TV images had lured these hopeful parents in the first place: appalling scenes of 100,000 to 150,000 Romanian children thrown on the slag heap of state institutions. But instead of sweeping in and scooping up a child or two, adopters found that orphanages not already strip-mined of their youngest and healthiest were either closed tight now or demanding big bribes. (Who could blame them? The country was desperately poor, worse off than ever, and children were its one marketable commodity. ) And that's when things really got out of hand. Determined not to leave empty-handed, adopters began casting about for babies elsewhere, fanning out across the whole country.

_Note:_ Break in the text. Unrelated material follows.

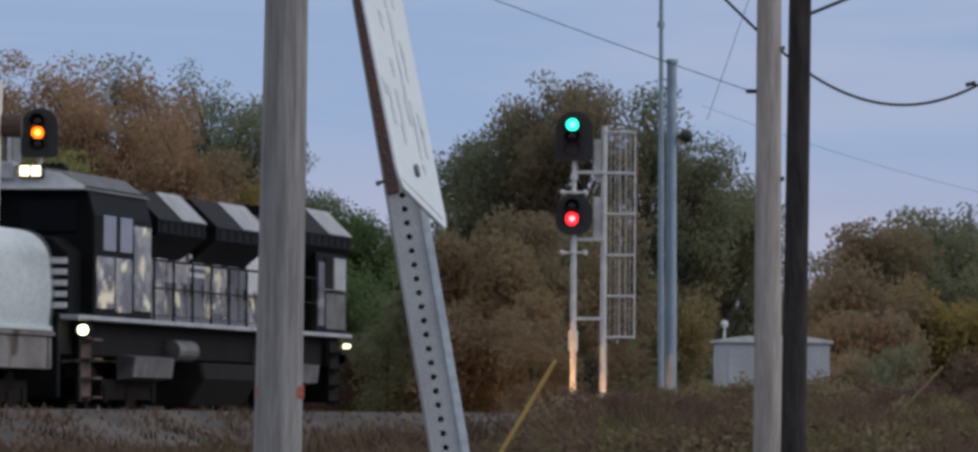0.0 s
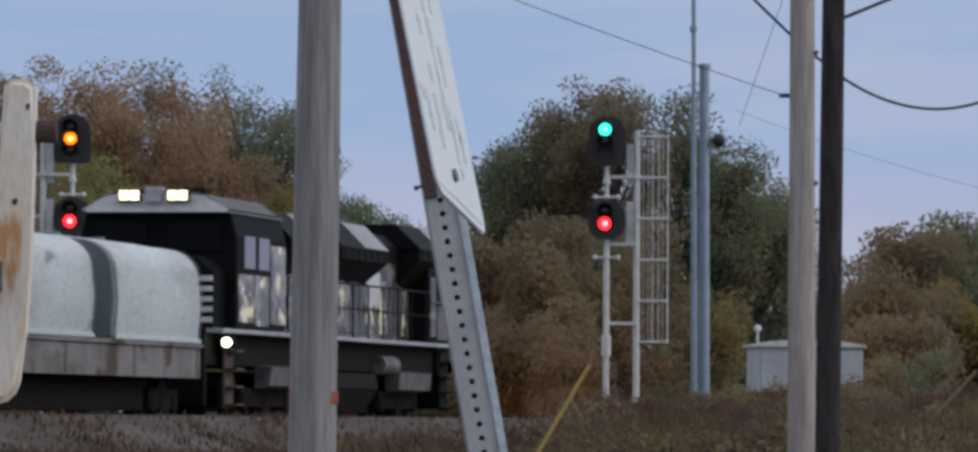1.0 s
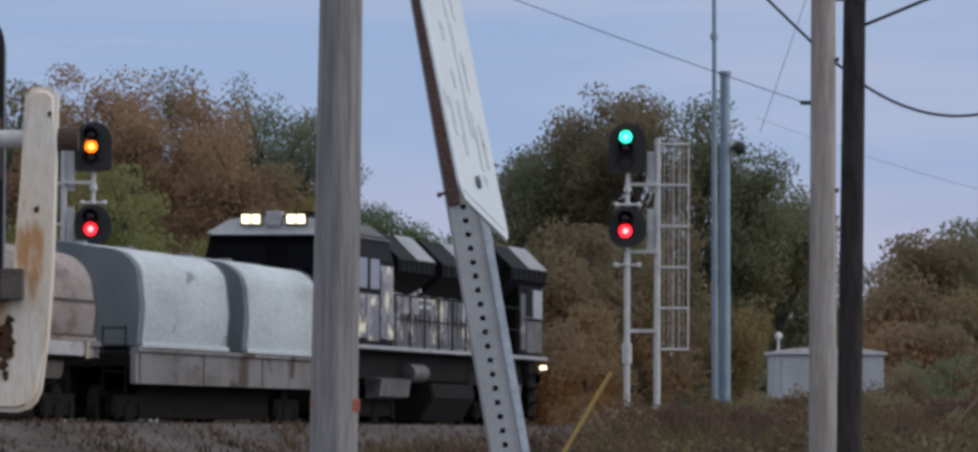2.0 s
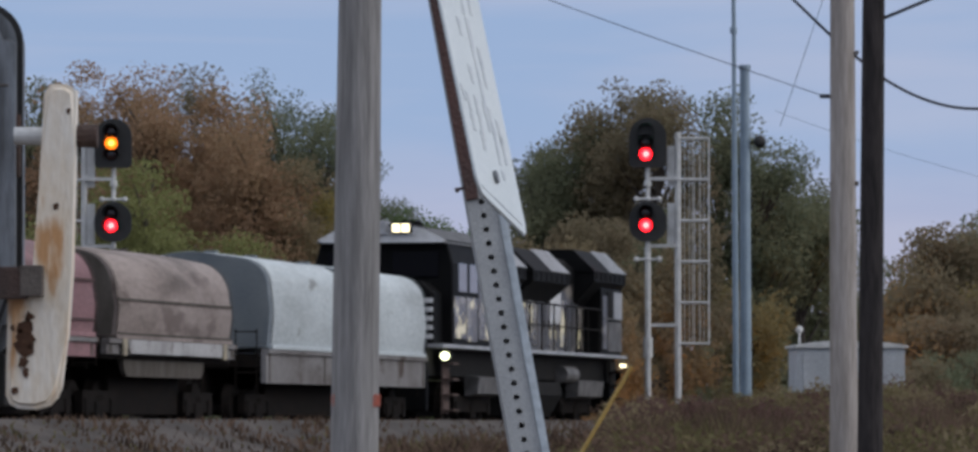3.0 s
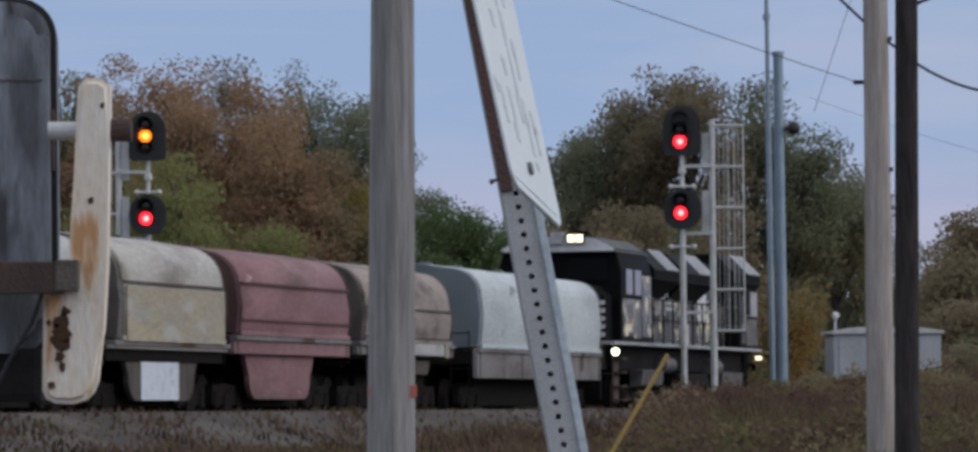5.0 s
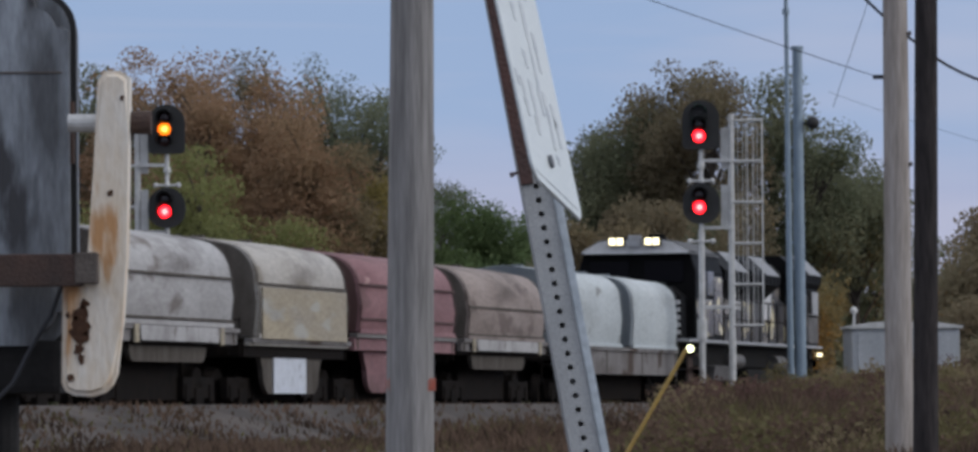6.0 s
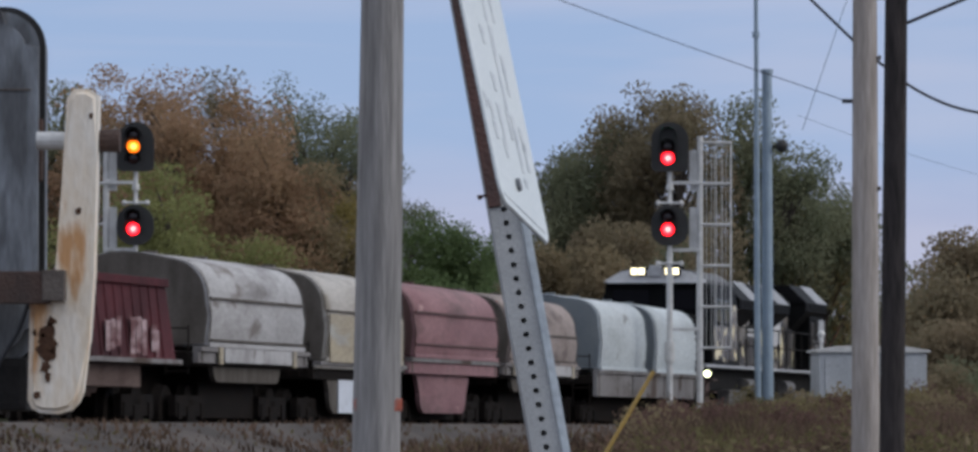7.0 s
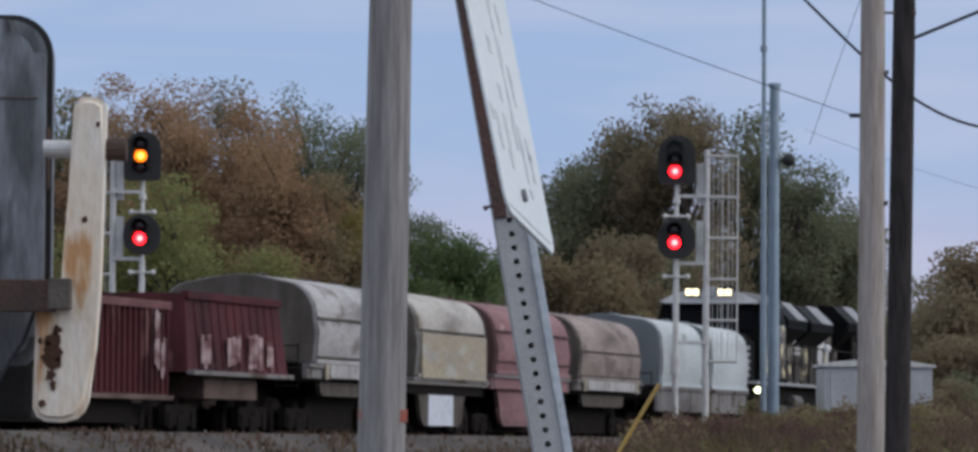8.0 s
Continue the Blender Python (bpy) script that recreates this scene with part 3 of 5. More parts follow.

Soon more children were being "identified" outside of orphanages and maternity hospitals than in them, and the black market was launched in earnest. I remember one day when I was at the Triumf, two Irish sisters were hanging around the lobby waiting for a Romanian mother to give birth to the baby they had dibs on. Then came news of a murder-suicide — a husband killing his wife and then himself — and that sent a Canadian woman sprinting north to see the newborn they had left behind.

An adoption agent let me tag along one day with her new clients — a young American couple, Patrick and Ellen — when they went out to scout prospects. We wound up in the town of Ploiesti, an hour north of Bucharest, standing in the crepuscular little rotunda of the courthouse. It was filled with a great hubbub of petitioners and hangers-on; the agent, Sonya, was being pressed upon by a number of eager faces, both because she was giving out cigarettes and because she was known to be involved in adoptions.

In the midst of this surge of people, gabbling and holding up babies in the brown light, one proud mother was making moues at her chubby infant, pinching its cheeks, then thrusting it forward with both hands: See how adorable? Others, including a ferocious-looking man in a squashed hat, were waving Polaroids of other offspring.

Sonya conferred with one mother in a bright kerchief and purple skirt, who cradled a baby swaddled in felt. The woman pointed to its highly valued blue eyes and blonde hair. Behind Sonya stood the client couple from South Carolina. She turned back to them.

"What do you think?" Sonya asked.

"I'd want to see it unwrapped," said Ellen. "To make sure it has its arms and legs."